— start of COLLECTED DATA —

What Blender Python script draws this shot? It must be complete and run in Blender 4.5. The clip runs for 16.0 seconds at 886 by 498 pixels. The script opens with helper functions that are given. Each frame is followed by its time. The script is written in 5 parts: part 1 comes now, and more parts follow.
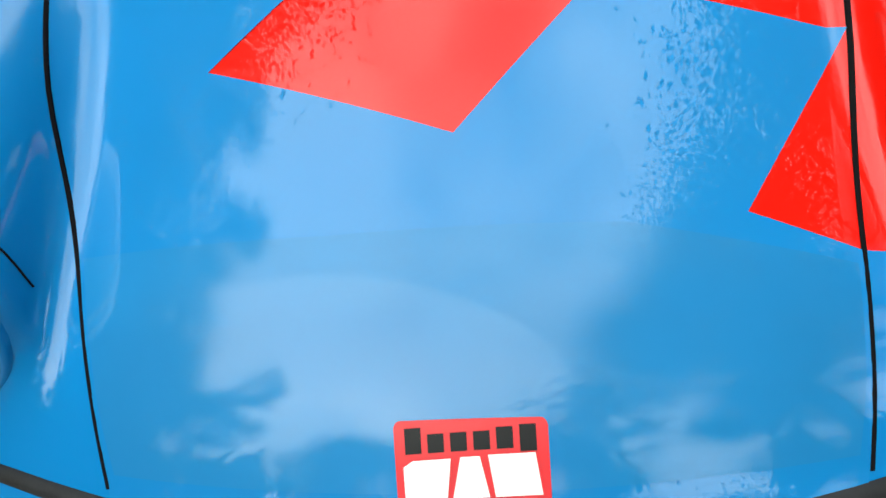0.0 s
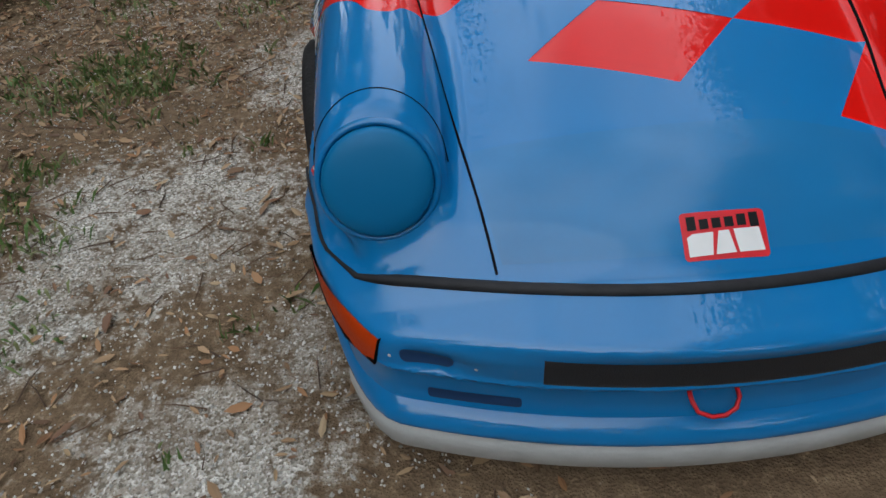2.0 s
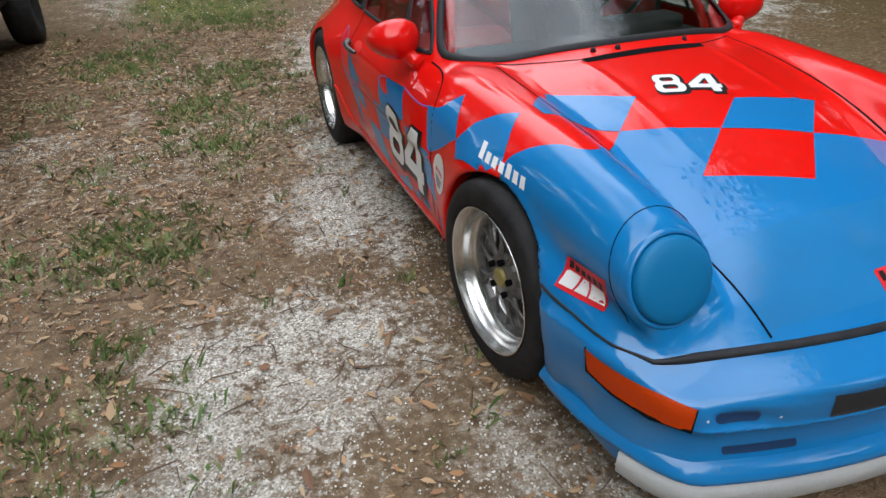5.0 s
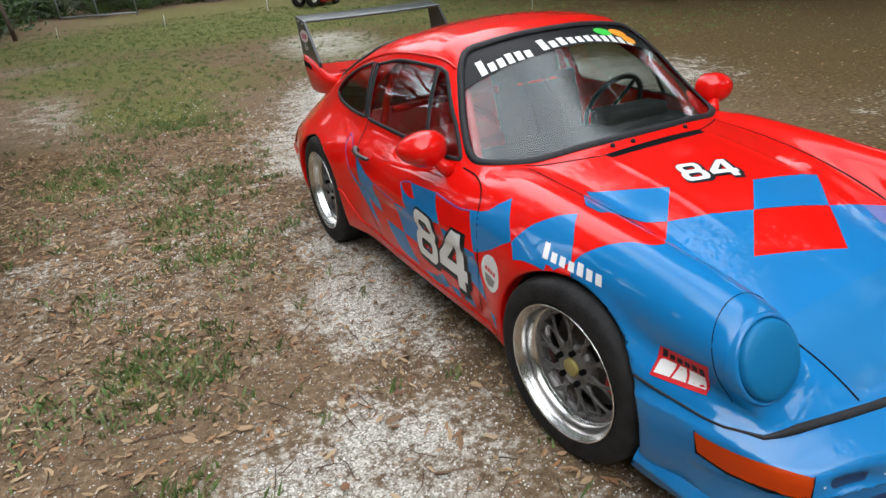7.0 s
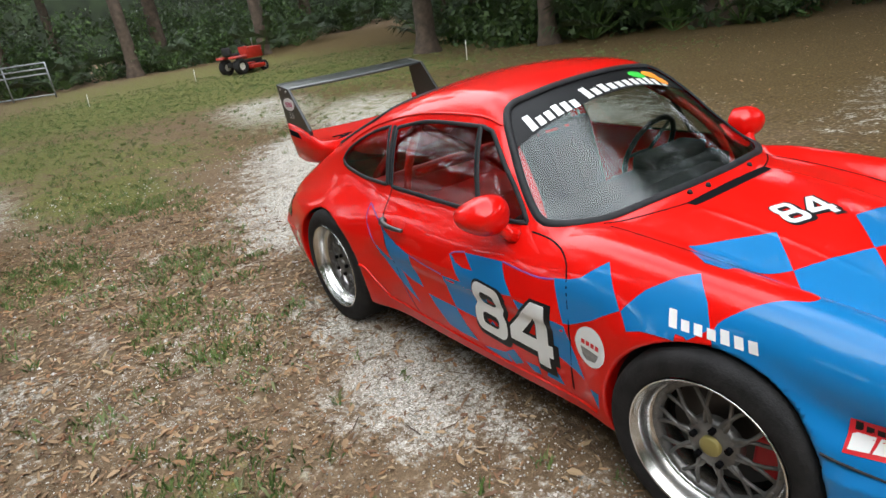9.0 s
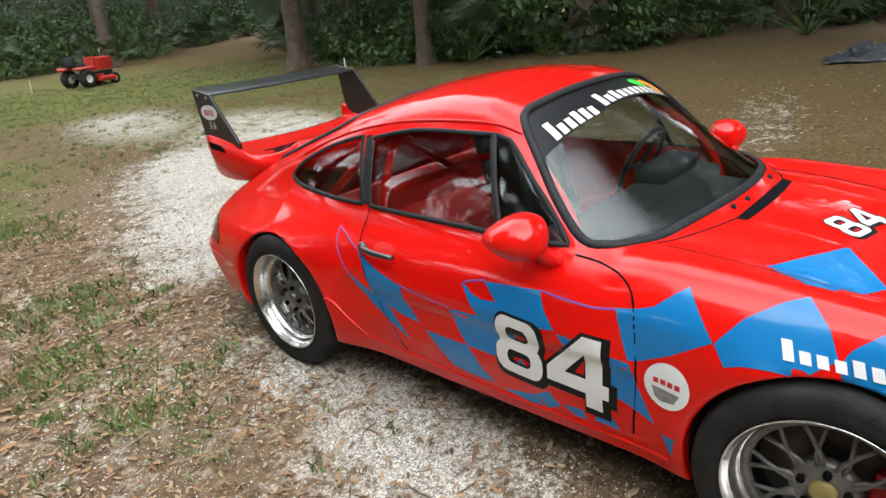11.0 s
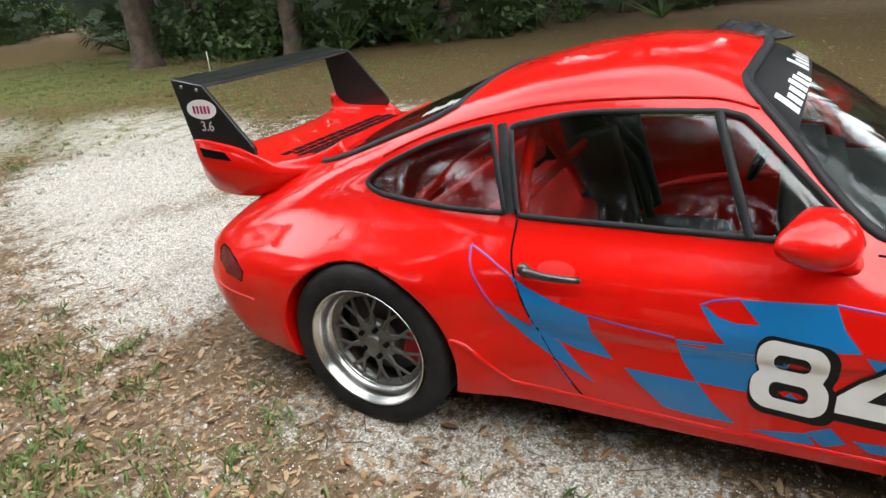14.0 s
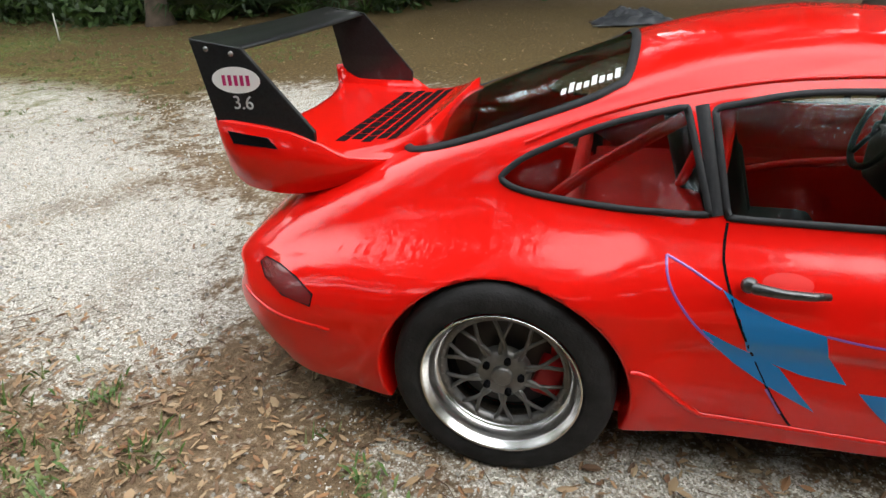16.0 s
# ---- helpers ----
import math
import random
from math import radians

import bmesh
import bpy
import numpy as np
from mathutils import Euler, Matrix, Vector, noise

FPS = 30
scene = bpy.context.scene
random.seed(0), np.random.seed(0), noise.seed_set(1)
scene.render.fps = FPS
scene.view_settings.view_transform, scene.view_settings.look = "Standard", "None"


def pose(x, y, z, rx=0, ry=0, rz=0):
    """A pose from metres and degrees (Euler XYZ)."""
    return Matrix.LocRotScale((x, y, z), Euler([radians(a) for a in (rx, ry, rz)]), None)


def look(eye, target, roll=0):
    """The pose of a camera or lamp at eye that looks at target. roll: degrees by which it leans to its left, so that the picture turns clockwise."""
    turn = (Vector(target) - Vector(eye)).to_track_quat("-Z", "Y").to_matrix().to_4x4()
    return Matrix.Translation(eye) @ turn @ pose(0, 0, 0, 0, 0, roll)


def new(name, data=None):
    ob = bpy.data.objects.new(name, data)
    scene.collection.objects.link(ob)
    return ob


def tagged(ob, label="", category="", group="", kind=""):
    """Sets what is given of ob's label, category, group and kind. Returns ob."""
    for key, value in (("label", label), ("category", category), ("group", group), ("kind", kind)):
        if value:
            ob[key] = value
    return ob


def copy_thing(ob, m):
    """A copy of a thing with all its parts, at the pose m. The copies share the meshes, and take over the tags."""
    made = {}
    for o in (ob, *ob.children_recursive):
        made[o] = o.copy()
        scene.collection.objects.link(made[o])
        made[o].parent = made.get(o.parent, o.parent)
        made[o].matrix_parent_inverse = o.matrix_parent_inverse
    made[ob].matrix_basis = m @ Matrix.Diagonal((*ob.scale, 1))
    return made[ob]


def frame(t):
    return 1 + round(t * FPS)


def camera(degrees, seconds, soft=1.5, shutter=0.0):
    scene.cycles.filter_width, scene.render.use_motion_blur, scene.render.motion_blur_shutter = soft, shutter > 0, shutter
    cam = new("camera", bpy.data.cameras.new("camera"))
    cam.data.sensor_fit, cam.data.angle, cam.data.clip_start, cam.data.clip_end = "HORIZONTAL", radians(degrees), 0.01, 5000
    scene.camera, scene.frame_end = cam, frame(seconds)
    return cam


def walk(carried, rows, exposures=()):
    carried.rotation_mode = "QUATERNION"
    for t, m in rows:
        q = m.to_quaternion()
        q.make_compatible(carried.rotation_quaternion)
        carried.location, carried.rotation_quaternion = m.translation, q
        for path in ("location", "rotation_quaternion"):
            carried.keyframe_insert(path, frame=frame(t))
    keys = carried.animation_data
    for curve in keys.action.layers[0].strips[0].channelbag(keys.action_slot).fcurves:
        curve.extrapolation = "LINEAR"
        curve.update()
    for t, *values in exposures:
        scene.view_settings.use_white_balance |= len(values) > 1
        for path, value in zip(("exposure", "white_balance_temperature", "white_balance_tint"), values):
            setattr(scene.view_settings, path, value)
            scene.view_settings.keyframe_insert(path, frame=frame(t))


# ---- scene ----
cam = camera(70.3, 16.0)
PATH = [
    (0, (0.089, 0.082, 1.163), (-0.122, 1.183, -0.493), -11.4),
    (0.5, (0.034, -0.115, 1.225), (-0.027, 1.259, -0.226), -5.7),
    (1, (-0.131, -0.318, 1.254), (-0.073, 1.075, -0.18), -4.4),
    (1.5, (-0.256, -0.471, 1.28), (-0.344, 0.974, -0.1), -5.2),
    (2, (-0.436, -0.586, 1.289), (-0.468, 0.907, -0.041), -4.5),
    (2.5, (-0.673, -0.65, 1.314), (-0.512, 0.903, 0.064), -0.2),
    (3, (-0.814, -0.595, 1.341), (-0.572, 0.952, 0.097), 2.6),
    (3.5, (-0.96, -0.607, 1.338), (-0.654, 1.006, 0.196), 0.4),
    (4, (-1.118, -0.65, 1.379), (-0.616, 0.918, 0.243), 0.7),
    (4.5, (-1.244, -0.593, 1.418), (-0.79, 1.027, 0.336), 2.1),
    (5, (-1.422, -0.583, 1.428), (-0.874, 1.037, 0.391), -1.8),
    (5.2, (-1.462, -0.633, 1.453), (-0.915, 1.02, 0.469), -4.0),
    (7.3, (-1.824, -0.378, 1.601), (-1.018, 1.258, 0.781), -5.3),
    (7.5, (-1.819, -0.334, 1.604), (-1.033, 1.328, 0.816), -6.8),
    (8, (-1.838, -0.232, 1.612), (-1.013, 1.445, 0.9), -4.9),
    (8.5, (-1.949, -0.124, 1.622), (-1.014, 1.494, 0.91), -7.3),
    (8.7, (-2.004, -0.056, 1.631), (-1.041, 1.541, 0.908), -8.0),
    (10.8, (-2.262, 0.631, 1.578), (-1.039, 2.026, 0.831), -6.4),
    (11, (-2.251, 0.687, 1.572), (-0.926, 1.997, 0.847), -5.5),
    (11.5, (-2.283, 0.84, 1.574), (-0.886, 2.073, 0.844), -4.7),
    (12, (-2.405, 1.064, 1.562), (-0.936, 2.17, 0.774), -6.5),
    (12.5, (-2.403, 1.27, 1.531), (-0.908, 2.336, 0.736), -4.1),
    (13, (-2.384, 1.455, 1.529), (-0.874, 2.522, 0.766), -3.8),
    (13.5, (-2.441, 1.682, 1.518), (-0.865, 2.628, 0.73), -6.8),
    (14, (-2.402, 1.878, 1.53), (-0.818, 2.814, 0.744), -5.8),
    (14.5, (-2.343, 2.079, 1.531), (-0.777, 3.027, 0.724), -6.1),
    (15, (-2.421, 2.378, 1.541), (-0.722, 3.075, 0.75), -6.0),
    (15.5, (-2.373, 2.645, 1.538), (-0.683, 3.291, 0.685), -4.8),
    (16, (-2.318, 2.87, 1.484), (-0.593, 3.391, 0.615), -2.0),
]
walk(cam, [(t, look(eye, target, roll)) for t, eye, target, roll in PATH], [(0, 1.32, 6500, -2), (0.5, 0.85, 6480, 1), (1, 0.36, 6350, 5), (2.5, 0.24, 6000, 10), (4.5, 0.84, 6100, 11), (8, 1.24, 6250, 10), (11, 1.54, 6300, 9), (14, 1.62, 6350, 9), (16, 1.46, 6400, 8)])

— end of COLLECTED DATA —

EXERCISE DIRECTIONS: All lines in the listing above from the line containing "made[ob].matrix_basis = m" to the line containing "shutter > 0, shutter", inclusive, should be retyped exactly; no other lines should appear.

THE REPLY:
    made[ob].matrix_basis = m @ Matrix.Diagonal((*ob.scale, 1))
    return made[ob]


def frame(t):
    return 1 + round(t * FPS)


def camera(degrees, seconds, soft=1.5, shutter=0.0):
    scene.cycles.filter_width, scene.render.use_motion_blur, scene.render.motion_blur_shutter = soft, shutter > 0, shutter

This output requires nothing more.